Enfin, l'utilisation intégrale du Fond de Suppléance ne suffira pas à financer tous ces projets et privera le gouvernement d'une enveloppe de près d'un quart de milliards de dollars que la population pourrait préférer voir utilisée à d'autres fins, ne serait-ce que pour réduire le déficit.

Nous pensons que la question du financement des inforoutes est avant tout politique. Le gouvernement doit décider s'il financera l'industrie ou le social, s'il financera l'utilisation ou les tuyaux. Le rapport du comité ne lui est malheureusement d'aucune utilité pour trancher ces questions cruciales.

Observation 6.3 - Le rôle du privé.

Le comité recommande en 19 "Que le secteur privé amène sa contribution de diverses façons afin de brancher l'ensemble des écoles et des bibliothèques municipales à l'autoroute de l'information.". Nous pensons que les voeux pieux ne serviront pas à modifier le contexte économique et politique dans lequel nous vivons et que l'industrie privée ne fera pas de tels cadeaux sociaux sans contrepartie.

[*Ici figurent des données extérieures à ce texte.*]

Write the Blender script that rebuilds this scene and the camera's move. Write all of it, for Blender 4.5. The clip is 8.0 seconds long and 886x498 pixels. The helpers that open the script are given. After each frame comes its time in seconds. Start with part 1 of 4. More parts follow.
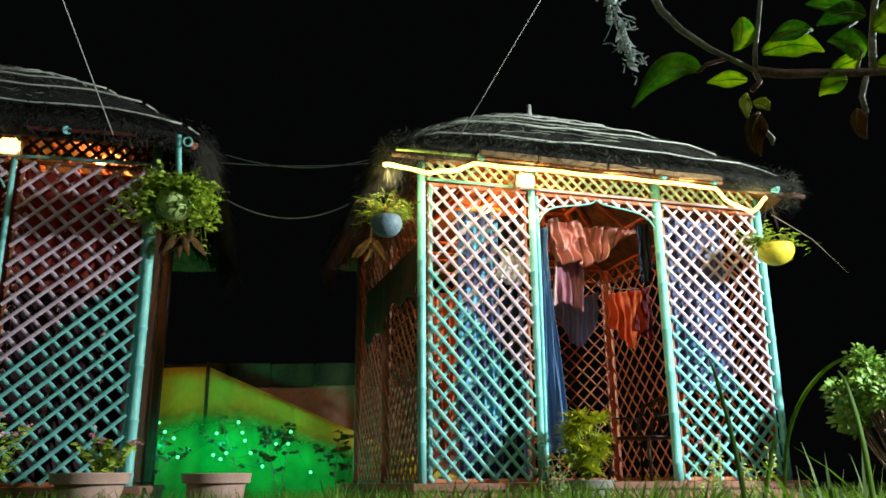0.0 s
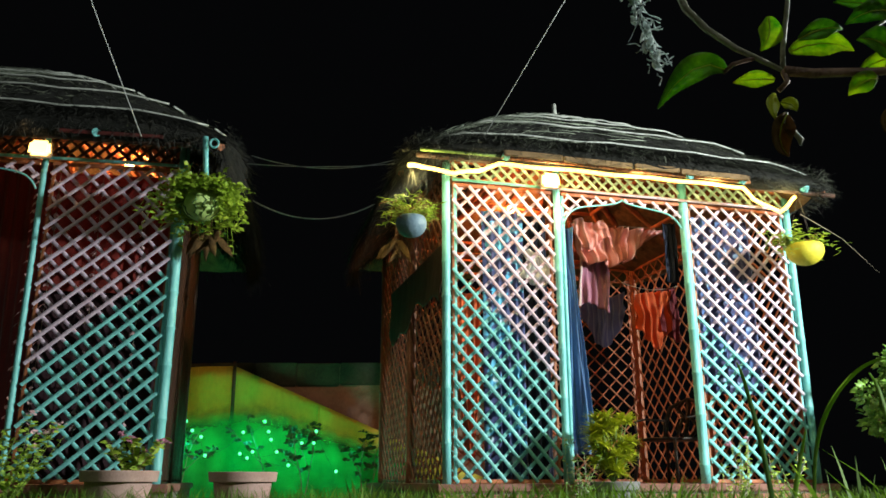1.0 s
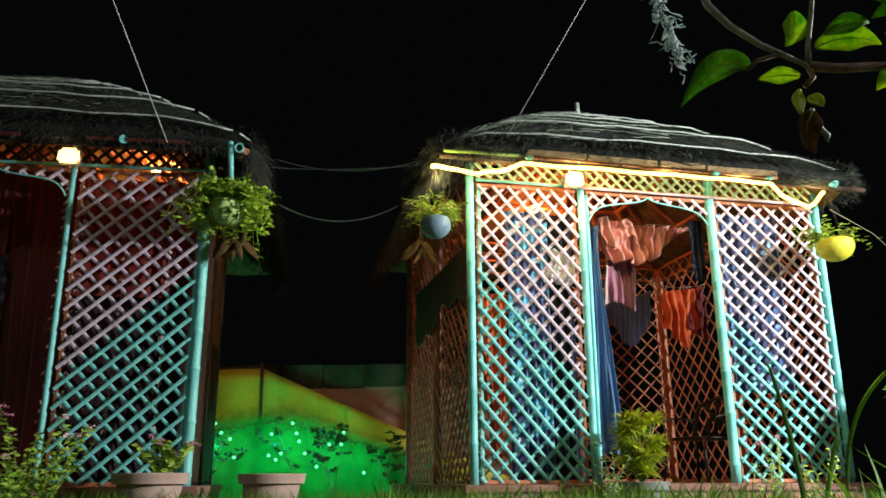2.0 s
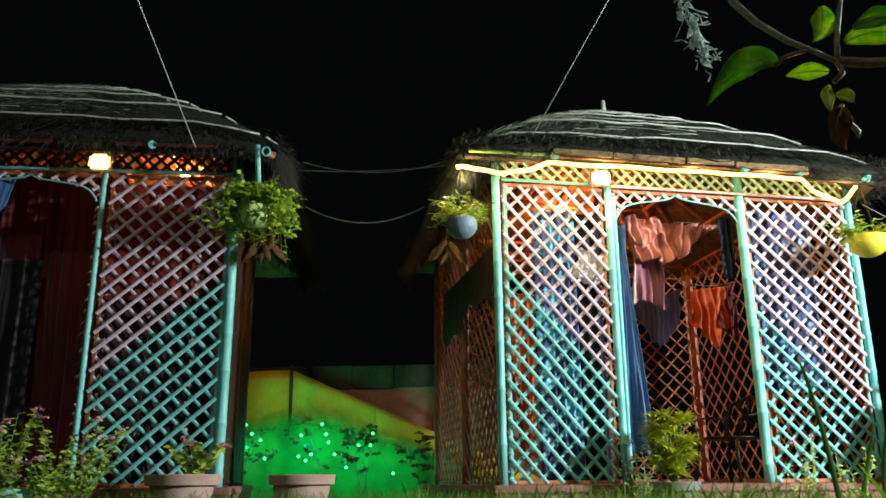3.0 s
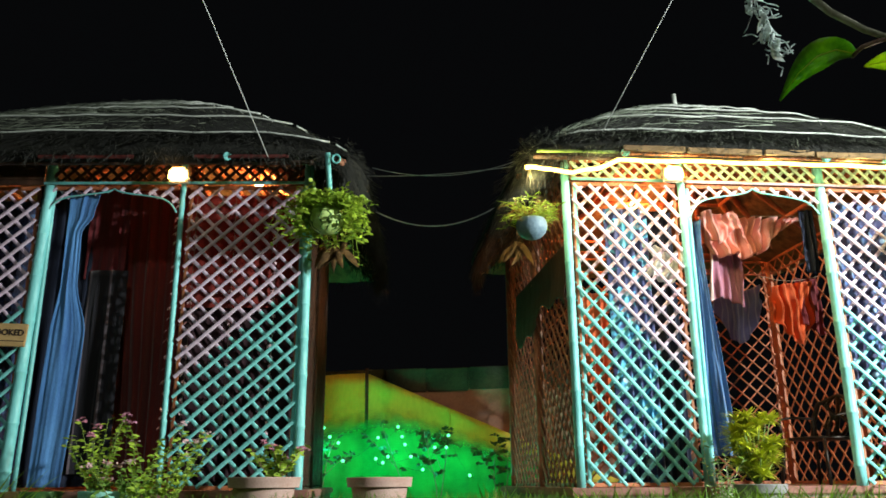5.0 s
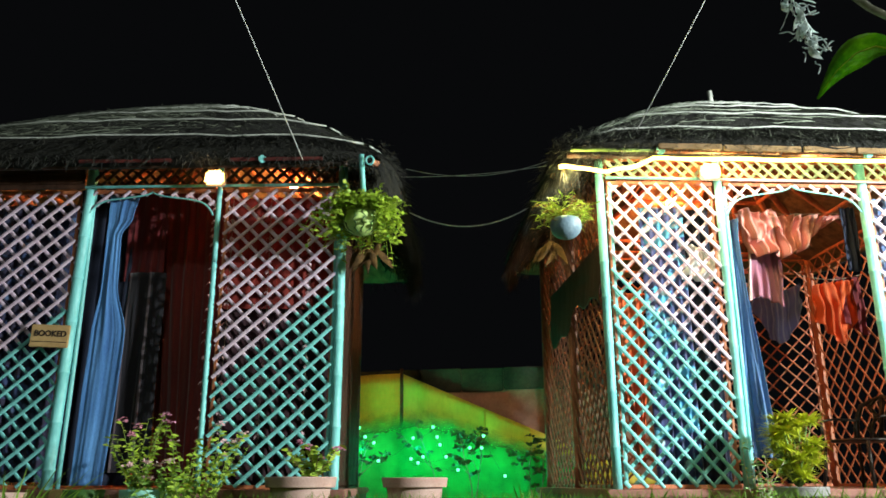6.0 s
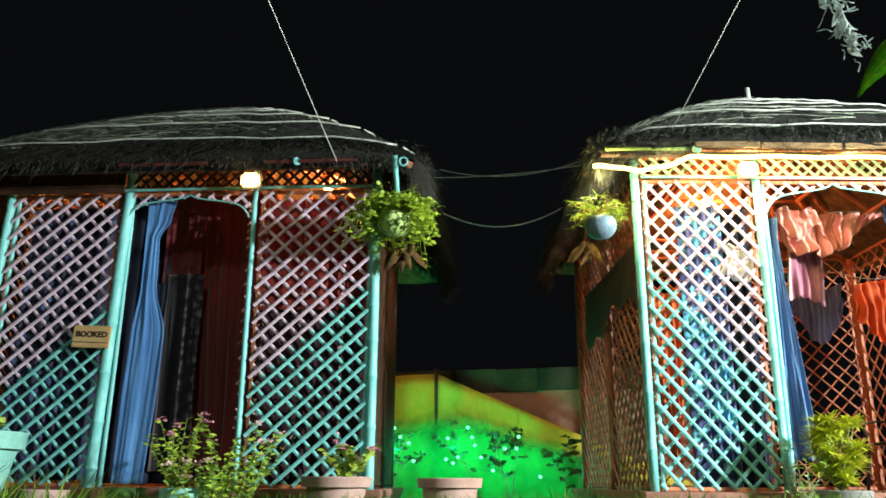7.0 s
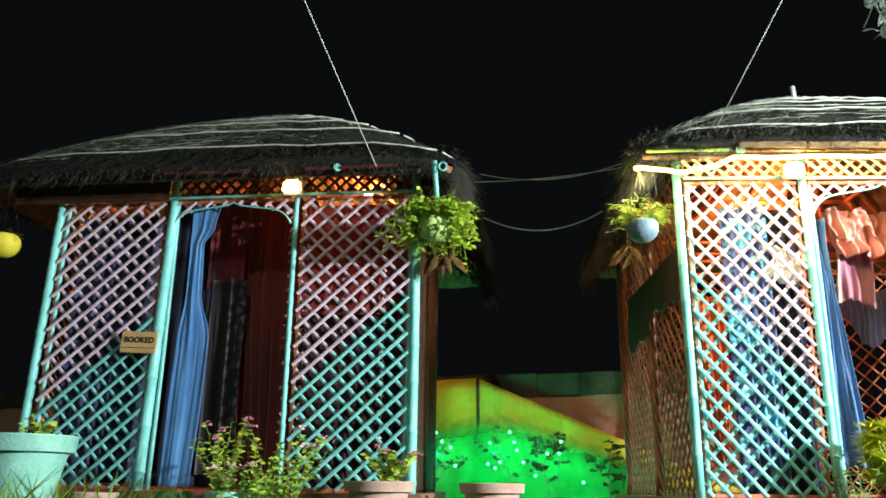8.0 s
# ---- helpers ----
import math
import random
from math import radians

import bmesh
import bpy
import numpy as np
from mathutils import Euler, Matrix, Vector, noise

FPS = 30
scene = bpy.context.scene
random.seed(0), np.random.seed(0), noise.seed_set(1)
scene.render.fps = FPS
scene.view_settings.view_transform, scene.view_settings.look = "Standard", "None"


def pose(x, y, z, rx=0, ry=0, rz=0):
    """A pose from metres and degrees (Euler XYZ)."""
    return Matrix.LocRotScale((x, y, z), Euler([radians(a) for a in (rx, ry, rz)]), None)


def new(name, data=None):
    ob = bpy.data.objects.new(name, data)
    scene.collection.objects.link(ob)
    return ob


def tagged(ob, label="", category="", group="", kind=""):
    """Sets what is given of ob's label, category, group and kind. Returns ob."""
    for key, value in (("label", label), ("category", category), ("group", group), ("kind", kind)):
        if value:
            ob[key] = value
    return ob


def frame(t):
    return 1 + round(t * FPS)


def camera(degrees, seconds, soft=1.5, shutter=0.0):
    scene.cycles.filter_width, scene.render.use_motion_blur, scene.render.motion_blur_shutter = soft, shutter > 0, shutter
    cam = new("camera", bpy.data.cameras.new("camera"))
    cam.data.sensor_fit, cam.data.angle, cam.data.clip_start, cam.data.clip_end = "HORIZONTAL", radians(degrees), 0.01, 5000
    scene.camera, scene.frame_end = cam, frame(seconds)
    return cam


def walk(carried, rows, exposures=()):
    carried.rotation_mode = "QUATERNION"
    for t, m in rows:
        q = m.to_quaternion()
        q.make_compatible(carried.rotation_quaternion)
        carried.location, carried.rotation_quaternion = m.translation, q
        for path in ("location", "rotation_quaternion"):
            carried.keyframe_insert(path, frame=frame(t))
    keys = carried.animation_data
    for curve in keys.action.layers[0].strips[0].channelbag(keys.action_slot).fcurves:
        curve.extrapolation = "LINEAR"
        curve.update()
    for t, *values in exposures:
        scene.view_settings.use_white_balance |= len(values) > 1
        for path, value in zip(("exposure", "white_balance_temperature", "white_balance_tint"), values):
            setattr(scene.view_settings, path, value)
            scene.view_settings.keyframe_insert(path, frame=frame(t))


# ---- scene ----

Il convient donc, selon nous, de concentrer les fonds gouvernementaux dans les projets à forte retombée sociale et de laisser au privé le soin de financer les projets de type industriel (projets de recherche appliquée et projets commerciaux). Par exemple, les centaines de millions de dollars dépensés dans des projets industriels ces dernières années, notamment par le biais du Fond de développement technologique et des autres programmes de financement de mégaprojets, ont eu suffisamment peu de retombées économiques et sociales pour que l'on regrette de ne pas avoir conservé ces fonds pour brancher les écoles. La meilleure façon de ne pas répéter un échec étant de ne pas refaire la même erreur, nous pensons que la question du financement doit être attentivement étudiée et discutée avec l'ensemble de la population et non pas juste avec les industriels et les scientifiques.